+++ Supplied material +++
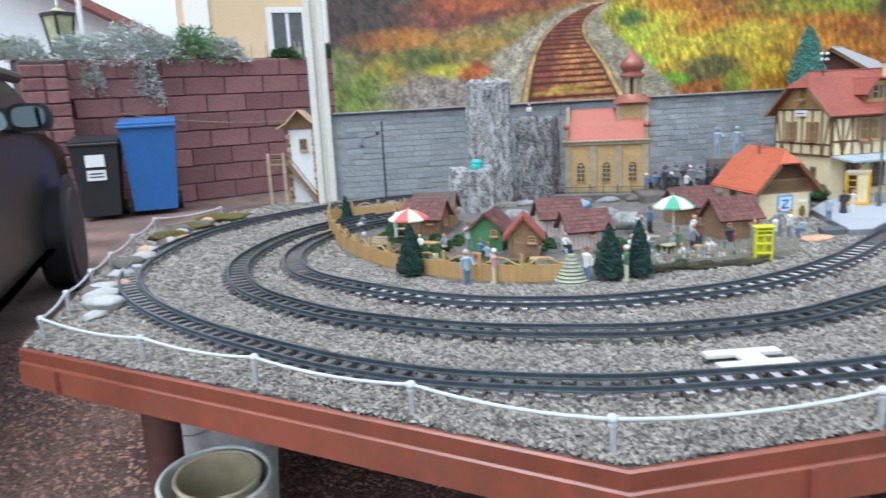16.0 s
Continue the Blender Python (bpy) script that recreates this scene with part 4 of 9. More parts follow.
for i in range(26):
    f = i / 25
    x, y = (-1.9 - 0.45 * f * 2.6, 0.5 + 0.3 * f * 2.6) if f < 0.6 else (-2.62 - 0.36 * (f - 0.6) * 2.5, 1.02 + 1.0 * (f - 0.6))
    q = rr.random()
    boulder(x + rr.uniform(-0.03, 0.05), y + rr.uniform(0.0, 0.06), 0.606, 0.04 + 0.06 * q, 0.035 + 0.03 * q, 0.02 + 0.02 * q, rr.uniform(0, 180), rr.choice([PEBBLE, PEBBLE, SANDST, DARKST]), "loose rounded stone along the table edge", i + 30)
for x, y, w in ((-2.85, 1.3, 0.16), (-2.93, 1.48, 0.2), (-2.72, 1.14, 0.14)):
    boulder(x, y, 0.604, w, w * 0.5, 0.035, 55, MOSSY, "low mound of yellow-green moss along the table edge", w * 50, 0.4, "moss_mound", category="moss")
for x, y, w in ((-1.0, 1.63, 0.1), (-1.06, 1.56, 0.09), (-0.93, 1.72, 0.11), (-1.03, 1.6, 0.05)):
    boulder(x + 0.02, y - 0.02, 0.606, w, w * 0.42, 0.022, 52, DARKMOSS, "cushion of dark moss below the picket fence", w * 70, 0.4, "moss_mound", category="moss")
for x, y, w in ((-1.075, 1.515, 0.045), (-1.0, 1.607, 0.03), (-0.91, 1.715, 0.035)):
    boulder(x + 0.012, y - 0.014, 0.608, w, w * 0.6, 0.02, 52, MOSSY, "small tuft of yellow moss below the picket fence", w * 170, 0.45, "moss_tuft", category="moss")
CHALK = mat("chalk_white_stone", (0.6, 0.6, 0.58), 0.8, var=0.25, fine=60, coarse=20, bump=0.2, stain=0.15)
for i in range(46):
    f, g = rr.random(), rr.random() ** 1.5
    w = rr.uniform(0.012, 0.03)
    boulder(-1.1 + 0.19 * f - 0.13 * g, 1.56 + 0.25 * f + 0.1 * g, 0.611, w, w * 0.7, w * 0.55, rr.uniform(0, 180), CHALK, "small chalk-white stone behind the picket fence", i + 300, 0.3)

# the white letter shape lying in the ballast
s = Shape()
s.box((-0.0, 0.0255, 0.0), (0.12, 0.022, 0.007), b=0.001)
s.box((0.0, -0.0255, 0.0), (0.12, 0.022, 0.007), b=0.001)
s.box((0.004, 0.0, 0.0), (0.04, 0.031, 0.0068), b=0.001)
solo("h_marker", s, mat("cream_white_marker", (0.6, 0.58, 0.54), 0.6, var=0.1, bump=0.05), "white letter H marker lying flat in the ballast", "marker", m=pose(-0.648, 1.034, 0.626, 0, 0, 47))


# ---- small building parts ----
def window(parent, w, h, m, frame_m=None, panes=(2, 2), name="window", sill=True, glass=None):
    """A window: casing, bars, panes, sill. m: its centre on the wall, front to -y."""
    fm = frame_m or WHITE
    s = Shape()
    b = w * 0.13
    loop = [(-1, -1), (1, -1), (1, 1), (-1, 1)]
    v = [(x * (w / 2 - o), y, z * (h / 2 - o)) for y in (-0.0035, 0.0005) for o in (0, b) for x, z in loop]
    q = []
    for i in range(4):
        j = (i + 1) % 4
        q += [(i, j, 4 + j, 4 + i), (12 + i, 12 + j, 8 + j, 8 + i), (8 + i, 8 + j, j, i), (4 + i, 4 + j, 12 + j, 12 + i)]
    s.add(v, q)
    win = part(name, s, fm, parent, smooth=0, m=m)
    for i in range(1, panes[0]):
        s = Shape()
        s.box((-w / 2 + w * i / panes[0], -0.001, 0), (b * 0.55, 0.003, h - 2 * b))
        part("glazing_bar", s, fm, win, smooth=0)
    for i in range(1, panes[1]):
        s = Shape()
        s.box((0, -0.0012, -h / 2 + h * i / panes[1]), (w - 2 * b, 0.003, b * 0.5))
        part("glazing_bar", s, fm, win, smooth=0)
    s = Shape()
    s.box((0, 0.0008, 0), (w - b, 0.0012, h - b))
    part("pane", s, glass or PANE, win, smooth=0)
    if sill:
        s = Shape()
        s.box((0, -0.005, -h / 2 - 0.0015), (w * 1.15, 0.009, 0.003))
        part("sill", s, fm, win, smooth=0)
    return win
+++
### Problem to work on
Show the lines that mention the word "parts".

### Answer to this task
Continue the Blender Python (bpy) script that recreates this scene with part 4 of 9. More parts follow.
# ---- small building parts ----